> [Your goal]
Copy out precisely the lines beginning at the line that contains "import numpy as np" and ending at the line that contains "turn = (Vector(target)", including both.

--- start Information shown ---

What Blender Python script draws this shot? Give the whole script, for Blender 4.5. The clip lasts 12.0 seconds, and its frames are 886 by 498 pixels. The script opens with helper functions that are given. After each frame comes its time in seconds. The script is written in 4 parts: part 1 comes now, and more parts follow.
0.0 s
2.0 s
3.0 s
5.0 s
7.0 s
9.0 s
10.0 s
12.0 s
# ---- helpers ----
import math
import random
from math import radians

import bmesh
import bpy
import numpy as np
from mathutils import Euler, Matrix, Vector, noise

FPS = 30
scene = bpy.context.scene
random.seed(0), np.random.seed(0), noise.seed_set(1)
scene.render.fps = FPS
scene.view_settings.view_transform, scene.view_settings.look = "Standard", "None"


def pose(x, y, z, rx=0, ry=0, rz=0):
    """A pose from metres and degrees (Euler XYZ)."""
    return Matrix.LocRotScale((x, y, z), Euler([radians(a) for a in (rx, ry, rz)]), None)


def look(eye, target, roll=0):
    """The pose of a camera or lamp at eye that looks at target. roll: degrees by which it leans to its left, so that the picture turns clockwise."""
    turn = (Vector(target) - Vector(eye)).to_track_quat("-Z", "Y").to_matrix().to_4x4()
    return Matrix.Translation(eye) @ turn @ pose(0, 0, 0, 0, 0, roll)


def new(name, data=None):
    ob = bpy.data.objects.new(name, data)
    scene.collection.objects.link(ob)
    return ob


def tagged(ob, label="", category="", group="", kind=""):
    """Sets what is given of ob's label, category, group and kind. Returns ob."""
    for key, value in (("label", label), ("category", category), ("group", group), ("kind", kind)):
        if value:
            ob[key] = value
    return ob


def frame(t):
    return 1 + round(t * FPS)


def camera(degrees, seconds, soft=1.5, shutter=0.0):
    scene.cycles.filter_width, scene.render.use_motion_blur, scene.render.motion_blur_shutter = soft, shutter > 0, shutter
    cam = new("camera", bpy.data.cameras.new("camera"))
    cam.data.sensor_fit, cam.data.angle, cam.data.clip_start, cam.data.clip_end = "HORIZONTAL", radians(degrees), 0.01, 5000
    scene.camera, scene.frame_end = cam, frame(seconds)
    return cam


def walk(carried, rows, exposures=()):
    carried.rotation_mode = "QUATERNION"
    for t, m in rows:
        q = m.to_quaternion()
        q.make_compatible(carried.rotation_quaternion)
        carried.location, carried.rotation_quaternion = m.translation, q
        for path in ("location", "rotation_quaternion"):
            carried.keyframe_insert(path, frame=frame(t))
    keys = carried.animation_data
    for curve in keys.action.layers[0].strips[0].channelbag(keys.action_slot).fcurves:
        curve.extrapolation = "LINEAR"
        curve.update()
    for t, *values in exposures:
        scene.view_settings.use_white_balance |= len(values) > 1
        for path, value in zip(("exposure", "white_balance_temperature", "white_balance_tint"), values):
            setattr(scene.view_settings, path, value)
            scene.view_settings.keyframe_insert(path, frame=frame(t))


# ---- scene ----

--- end Information shown ---
--- start Information shown ---

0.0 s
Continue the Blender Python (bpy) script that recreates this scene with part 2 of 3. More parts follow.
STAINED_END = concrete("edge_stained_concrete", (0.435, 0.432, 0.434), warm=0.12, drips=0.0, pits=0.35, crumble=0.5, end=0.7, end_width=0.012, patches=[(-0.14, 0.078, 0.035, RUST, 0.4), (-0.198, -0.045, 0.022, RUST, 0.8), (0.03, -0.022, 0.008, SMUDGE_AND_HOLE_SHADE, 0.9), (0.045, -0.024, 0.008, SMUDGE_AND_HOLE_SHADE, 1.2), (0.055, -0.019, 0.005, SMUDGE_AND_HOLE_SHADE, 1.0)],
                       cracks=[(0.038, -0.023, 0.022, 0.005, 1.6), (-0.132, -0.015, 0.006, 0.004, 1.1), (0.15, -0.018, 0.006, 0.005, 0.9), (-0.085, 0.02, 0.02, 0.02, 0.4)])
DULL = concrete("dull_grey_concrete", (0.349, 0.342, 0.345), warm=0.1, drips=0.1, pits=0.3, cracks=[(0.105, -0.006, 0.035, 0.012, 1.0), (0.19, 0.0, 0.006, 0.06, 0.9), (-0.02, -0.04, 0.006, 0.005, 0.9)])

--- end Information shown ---
--- start Information shown ---

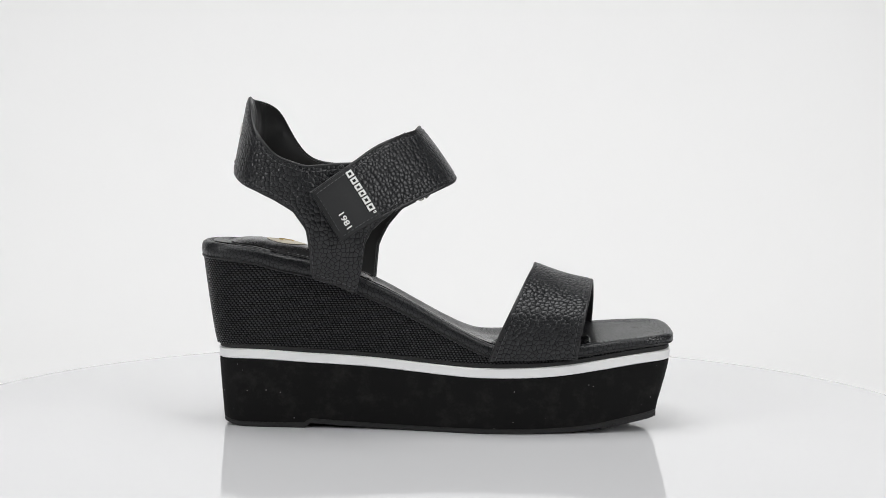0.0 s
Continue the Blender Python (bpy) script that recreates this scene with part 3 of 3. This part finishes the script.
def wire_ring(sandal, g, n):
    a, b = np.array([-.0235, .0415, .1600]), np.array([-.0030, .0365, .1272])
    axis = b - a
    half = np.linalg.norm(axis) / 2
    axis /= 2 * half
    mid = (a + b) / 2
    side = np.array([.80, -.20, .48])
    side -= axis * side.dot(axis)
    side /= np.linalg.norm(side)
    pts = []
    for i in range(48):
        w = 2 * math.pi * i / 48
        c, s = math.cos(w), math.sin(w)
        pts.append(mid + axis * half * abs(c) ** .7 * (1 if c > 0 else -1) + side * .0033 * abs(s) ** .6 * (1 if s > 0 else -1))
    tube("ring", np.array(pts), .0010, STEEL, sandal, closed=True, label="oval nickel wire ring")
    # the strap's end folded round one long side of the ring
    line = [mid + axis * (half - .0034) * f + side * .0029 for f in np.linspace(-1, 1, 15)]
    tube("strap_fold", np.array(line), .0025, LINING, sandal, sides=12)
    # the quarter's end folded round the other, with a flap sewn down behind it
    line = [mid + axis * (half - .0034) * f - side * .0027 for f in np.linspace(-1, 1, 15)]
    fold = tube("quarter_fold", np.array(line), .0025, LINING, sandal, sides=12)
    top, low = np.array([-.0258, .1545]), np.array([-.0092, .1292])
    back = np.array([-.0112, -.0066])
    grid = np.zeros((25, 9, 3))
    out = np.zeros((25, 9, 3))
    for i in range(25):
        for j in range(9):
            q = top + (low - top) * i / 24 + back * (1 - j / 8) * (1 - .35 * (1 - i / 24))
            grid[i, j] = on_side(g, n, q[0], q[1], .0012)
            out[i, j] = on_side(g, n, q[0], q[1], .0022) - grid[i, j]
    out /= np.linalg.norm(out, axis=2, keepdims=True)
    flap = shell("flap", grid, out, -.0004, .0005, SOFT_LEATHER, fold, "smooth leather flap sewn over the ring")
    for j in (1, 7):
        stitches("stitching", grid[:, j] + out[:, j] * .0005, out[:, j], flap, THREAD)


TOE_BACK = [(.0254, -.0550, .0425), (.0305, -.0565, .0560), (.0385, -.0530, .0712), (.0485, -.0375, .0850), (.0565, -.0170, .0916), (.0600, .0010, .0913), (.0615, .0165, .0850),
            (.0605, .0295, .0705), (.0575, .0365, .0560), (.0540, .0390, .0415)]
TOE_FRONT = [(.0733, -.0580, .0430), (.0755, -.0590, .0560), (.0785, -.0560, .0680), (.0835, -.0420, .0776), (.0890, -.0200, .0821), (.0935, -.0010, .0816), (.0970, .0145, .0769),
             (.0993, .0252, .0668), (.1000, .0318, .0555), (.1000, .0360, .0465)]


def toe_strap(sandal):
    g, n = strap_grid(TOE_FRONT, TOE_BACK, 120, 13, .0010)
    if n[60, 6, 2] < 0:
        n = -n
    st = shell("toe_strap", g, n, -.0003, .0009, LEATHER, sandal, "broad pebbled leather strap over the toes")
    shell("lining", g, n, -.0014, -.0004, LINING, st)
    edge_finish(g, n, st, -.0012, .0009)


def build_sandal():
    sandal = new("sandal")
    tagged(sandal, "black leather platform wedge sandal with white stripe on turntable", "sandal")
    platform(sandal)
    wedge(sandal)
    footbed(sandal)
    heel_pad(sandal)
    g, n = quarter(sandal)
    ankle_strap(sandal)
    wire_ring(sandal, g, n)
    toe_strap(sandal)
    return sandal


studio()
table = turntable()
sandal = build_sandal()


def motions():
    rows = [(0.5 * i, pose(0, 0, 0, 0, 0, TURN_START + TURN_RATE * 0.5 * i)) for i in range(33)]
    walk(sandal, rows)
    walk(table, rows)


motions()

--- end Information shown ---

> [Correct result]
import numpy as np
from mathutils import Euler, Matrix, Vector, noise

FPS = 30
scene = bpy.context.scene
random.seed(0), np.random.seed(0), noise.seed_set(1)
scene.render.fps = FPS
scene.view_settings.view_transform, scene.view_settings.look = "Standard", "None"


def pose(x, y, z, rx=0, ry=0, rz=0):
    """A pose from metres and degrees (Euler XYZ)."""
    return Matrix.LocRotScale((x, y, z), Euler([radians(a) for a in (rx, ry, rz)]), None)


def look(eye, target, roll=0):
    """The pose of a camera or lamp at eye that looks at target. roll: degrees by which it leans to its left, so that the picture turns clockwise."""
    turn = (Vector(target) - Vector(eye)).to_track_quat("-Z", "Y").to_matrix().to_4x4()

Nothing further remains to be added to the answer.